Britney Spears, müzik kariyerine daha çocuk yaşta The Mickey Mouse Club’da başladı. Ancak esas çıkışını 1998 yılında yayımlanan ‘…Baby One More Time’ albümüyle yaptı ve o günden itibaren tüm dünyanın ilgisini üzerine çekti. Basın ve kamuoyu gözünde masum bir genç kız olarak sunulsa da, bu imajın arkasında ağır bir kontrol mekanizması vardı. Kitap, özellikle kariyerinin ilk yıllarında yaşadığı baskılara geniş yer ayırıyor. Spears’in, henüz genç yaşında müzik endüstrisinin sert gerçekleriyle nasıl yüzleştiğini, kendi imajı ve kariyeri üzerinde nasıl sınırlı bir söz hakkına sahip olduğunu ve sürekli gözetim altında olmanın yarattığı psikolojik yükü tüm detaylarıyla ortaya koyuyor.

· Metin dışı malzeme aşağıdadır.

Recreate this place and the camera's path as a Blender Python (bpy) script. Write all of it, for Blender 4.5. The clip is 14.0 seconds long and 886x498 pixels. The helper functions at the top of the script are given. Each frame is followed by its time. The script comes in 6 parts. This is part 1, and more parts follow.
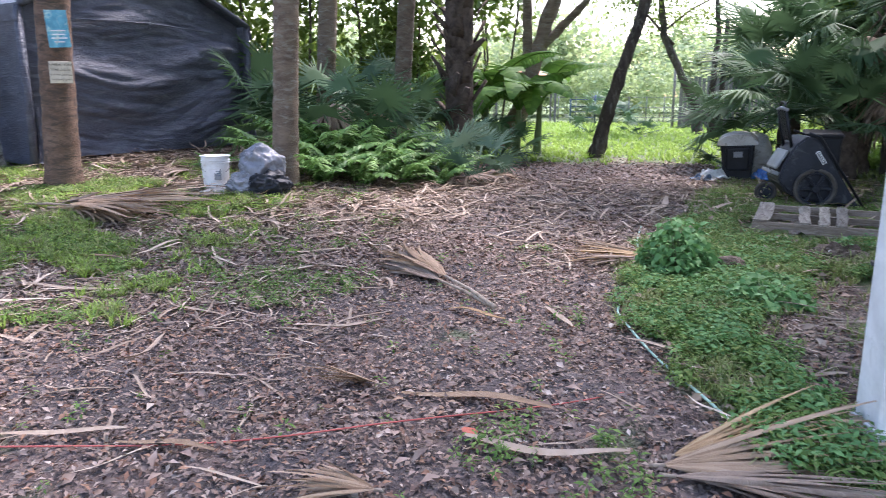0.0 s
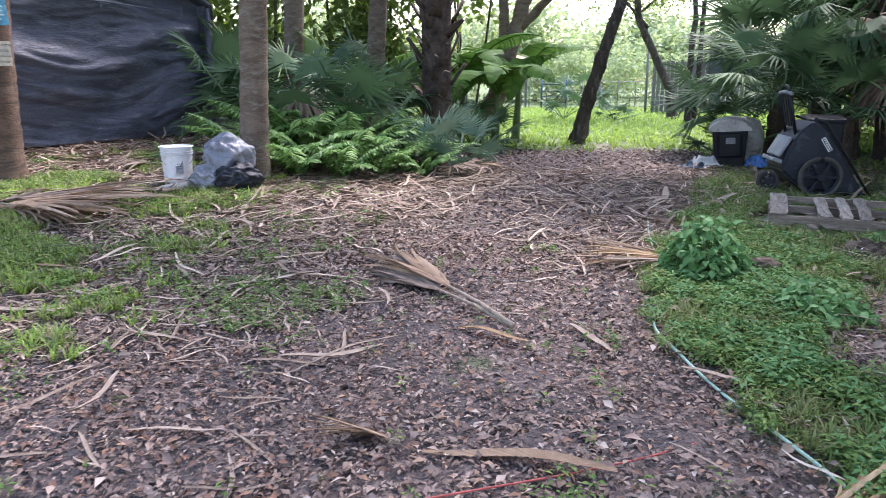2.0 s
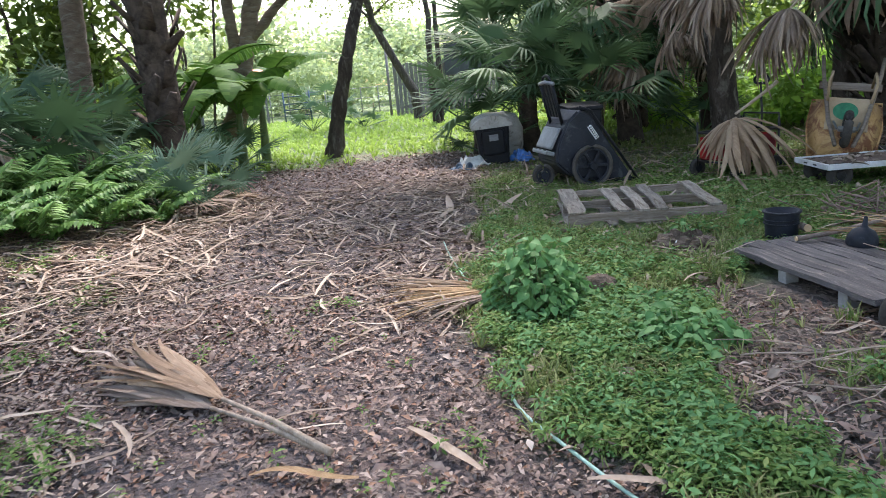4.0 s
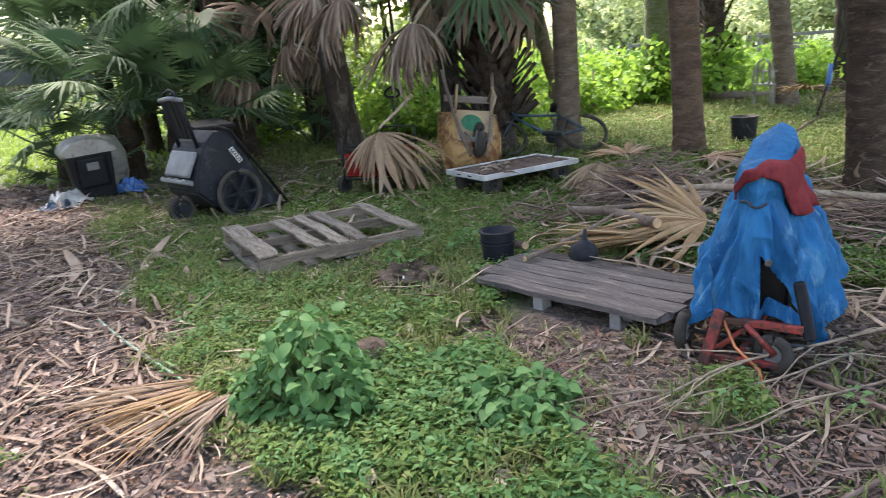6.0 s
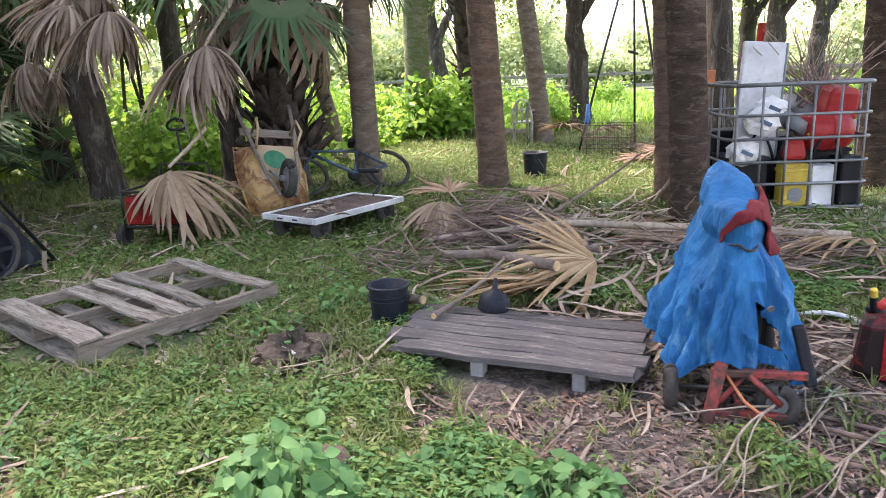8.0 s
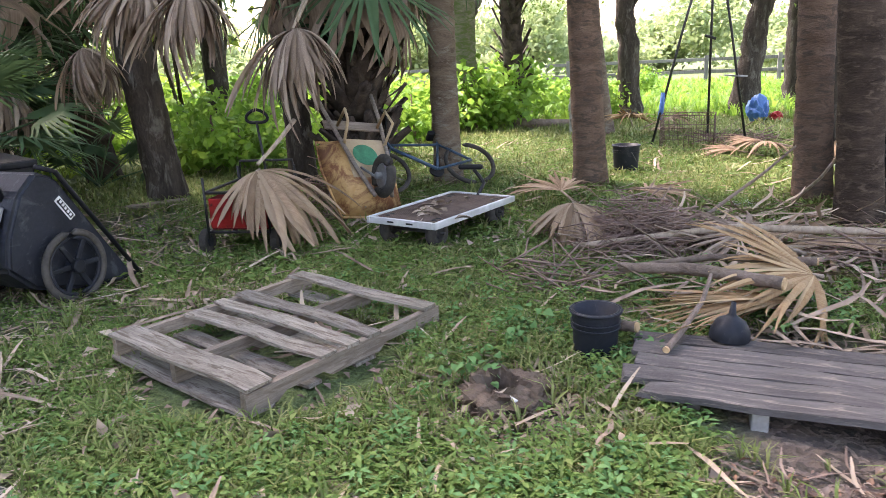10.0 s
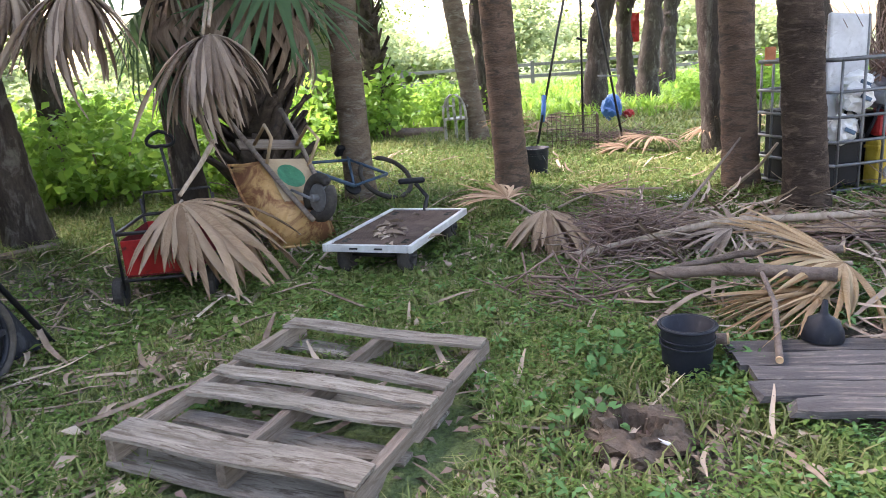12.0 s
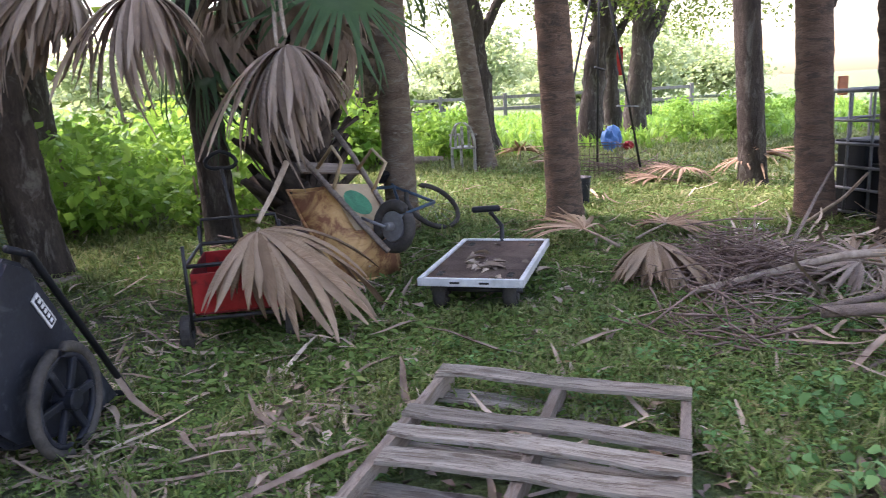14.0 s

Spears’in hayatı boyunca karşı karşıya kaldığı medya linci, kitabın en çarpıcı ve etkileyici bölümlerinden birini oluşturuyor. Özellikle 2000’lerin başında yaşadığı Justin Timberlake ayrılığı sonrası basının onu nasıl acımasızca hedef tahtasına koyduğunu, genç bir kadının özel hayatının nasıl kamuoyunun önüne serildiğini ve nasıl tek taraflı bir hikâyeye hapsedildiğini tüm açıklığıyla anlatıyor. Timberlake’in ayrılık sonrası yazdığı ‘Cry Me a River’ şarkısıyla Spears’i aldatmakla suçladığı ima edilirken, medya bu anlatıyı daha da körükledi, hatta bir cadı avına dönüştürdü. Spears, o dönemde kendisini savunamamanın, tek taraflı bir hikâyeye hapsolmanın ve en önemlisi, genç bir kadının duygusal yıkımının nasıl acımasızca kullanıldığının ne kadar yıkıcı olduğunu okuyucuyla paylaşıyor. Bu bölüm, sadece Spears’ın değil, tüm genç kadınların medya tarafından nasıl nesneleştirildiğinin ve kendi hikayelerini anlatma haklarının nasıl ellerinden alındığının güçlü bir örneği.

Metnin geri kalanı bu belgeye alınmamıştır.